J’ai eu un béguin pour les peintures de Méla Muter, nous présentant des femmes allaitantes, parfois fatiguées, amaigries, qui ne sont pas obligatoirement épanouies par la maternité. Parce qu’en effet, ces femmes représentent le corps tel qu’elles l’incarnent et le ressentent elles-mêmes. Un regard non-désirant, non-érotisé à l’inverse des nus peints par des hommes. Ici, la baigneuse peinte par Jeanne Marval n’est pas nue et lascive, mais tonique, en maillot de bain, sportive, musclée, elle prend simplement le soleil. Elles peignent « vrai ».

Tamara De Lempicka, elle, nous montre un regard lesbien plus désirant dans ses peintures. Parce que dans les années 20 à Paris, on a à peu près le droit d’être lesbienne. On peut admirer trois magnifiques Lempicka très bien mis en valeur par l’accrochage. On peut rester admirer très longtemps les couleurs de « La chambre bleue » de Suzanne Valadon, qui représente une superbe odalisque en pantalon de pyjama avec une cigarette en bouche et deux livres posés au bout de son lit. Il faut être conscient de l’audace de Suzanne Valadon et de son geste presque politique lorsqu’elle s’accapare un sujet plutôt masculin et qu’elle le féminise. Contrairement au Titien (ou à Manet), on ne voit plus une Vénus allongée nue avec un chien fidèle, (ou un chat infidèle), qui attend un légitime ou un souteneur. Il n’y a pas de fleurs, pas de servante, pas de savates à pompons ou de pubis faussement pudiquement épilés ou escamotés. Il y a une femme moderne. Une femme qui n’attend pas forcément de visite. Exit le regard masculin, on est dans le vrai bonheur des dames, une clope et deux bons bouquins.

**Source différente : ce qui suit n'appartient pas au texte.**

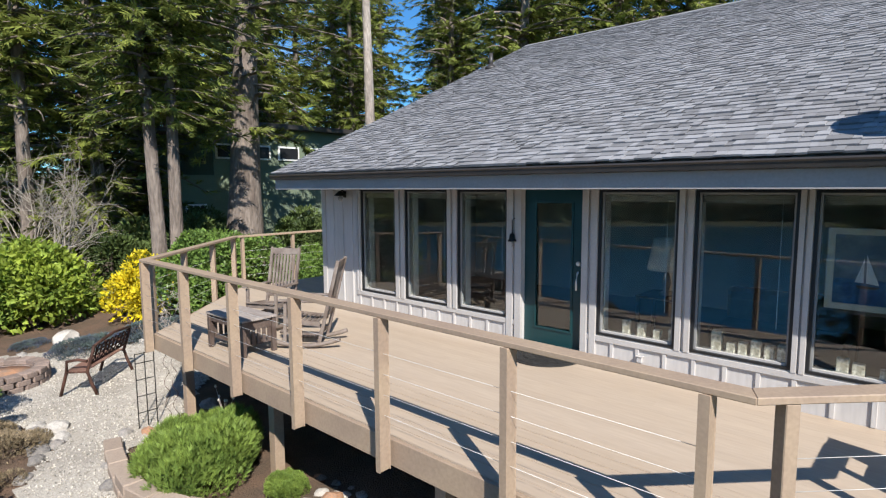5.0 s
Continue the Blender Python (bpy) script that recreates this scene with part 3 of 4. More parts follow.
lab = "dark spruce on the lower bank"
BANK = [conifer(s, 11, 2.5, 0.2, 26, 0.8, 0.42, trunk_r=0.2, power=0.6) for s in (5, 6)]
for k, (x, y, v, s) in enumerate([(-14.2, 4.8, 0, 0.95), (-14, 2.2, 1, 1.0), (-14.4, -0.6, 0, 1.05), (-14, -3.4, 1, 1.0), (-14.8, -6.2, 0, 1.0), (-17, 3.4, 1, 1.0), (-17.2, 0.8, 0, 1.1), (-17, -2.2, 1, 1.05)]):
    plant_tree("spruce_tree", BANK[v], gz(x, y), lab, group="spruces on the lower bank", turn=k * 1.1, scale=s)

# far shore: land and woods
bm = bmesh.new()
SHORE = [(yaw, 142 + 9 * math.sin(yaw * 0.09) + (40 if yaw < 16 else 0)) for yaw in range(-8, 200, 4)]
rows = []
for yaw, R in SHORE:
    w = Vector((-math.sin(radians(yaw)), math.cos(radians(yaw)), 0))
    rows.append([bm.verts.new(w * (R + d) + Vector((0, 0, z))) for d, z in ((-3, WATER - 1), (0, WATER + 0.2), (3, WATER + 1.0), (25, WATER + 2.5), (70, WATER + 6), (220, WATER + 9), (900, WATER + 5))])
for a, b in zip(rows, rows[1:]):
    for k in range(6):
        bm.faces.new((a[k], b[k], b[k + 1], a[k + 1])).smooth = True
bmesh.ops.recalc_face_normals(bm, faces=bm.faces)
FARLAND = mat("far_shore_soil", (0.09, 0.078, 0.045), 0.95, vary=0.3, scale=0.08, fine=1.5, bump=0, second=(0.05, 0.06, 0.025))
tagged(obj("far_shore", bm, FARLAND), "low brown and green far river bank", "river bank", kind="structure")
rg = np.random.RandomState(7)
o, al, si, sz = [], [], [], []
paths, radii = [], []
for k in range(2100):
    yaw = rg.uniform(-6, 198)
    R = np.interp(yaw, [s[0] for s in SHORE], [s[1] for s in SHORE])
    d = rg.choice([rg.uniform(3, 7), rg.uniform(5, 22), rg.uniform(22, 75)])
    z0 = WATER + np.interp(d, [3, 25, 70, 220], [1, 2.5, 6, 9]) - 0.3
    h = (rg.uniform(7, 15) + 4.5 * rg.rand() ** 3 + 3.0 * math.sin(yaw * 0.35) * (d > 20)) * (1.0 if 14 < yaw < 75 else 0.75)
    h *= 0.4 + 0.6 * min(1.0, d / 9)
    c = np.array([-math.sin(radians(yaw)) * (R + d), math.cos(radians(yaw)) * (R + d), z0])
    rr = h * rg.uniform(0.15, 0.27)
    blunt = rg.rand() < 0.5
    for f in np.linspace(0.06, 0.97, 11):
        m = 6 if f < 0.7 else 4
        for j in range(m):
            az = rg.rand() * 6.28
            dd = np.array([math.cos(az), math.sin(az), -0.35 - 0.2 * rg.rand()])
            o.append(c + np.array([0, 0, h * f]) + rg.normal(size=3) * 0.1)
            al.append(dd)
            si.append(np.array([-math.sin(az), math.cos(az), rg.normal() * 0.3]))
            sz.append(rr * (1.15 - (f ** 3 if blunt else f)) * rg.uniform(0.7, 1.5) * (0.75 if blunt else 1.0) + 0.3)
    paths.append([c, c + np.array([0, 0, h * 0.5]), c + np.array([0, 0, h])])
    radii.append([0.22, 0.15, 0.03])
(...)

Pour conclure, j’ai vraiment beaucoup aimé ce que j’ai vu. J’avais un peu l’impression de me promener en compagnie de Virginia Woolf et Anaïs Nin, ce qui n’est pas désagréable, parce ce que j’ai vu que le musée du Luxembourg incarne vraiment « Une chambre à soi ».

Mon ultime visite a été pour l’excellente pâtisserie Mademoiselle Angélina située dans le musée. Résister à la beauté du lieu, aux œufs Bénédicte et à leur fameux gâteau Mont Blanc, était au-dessus de mes forces de femme libre. Je recommande donc à la fois l’expo et la pâtisserie.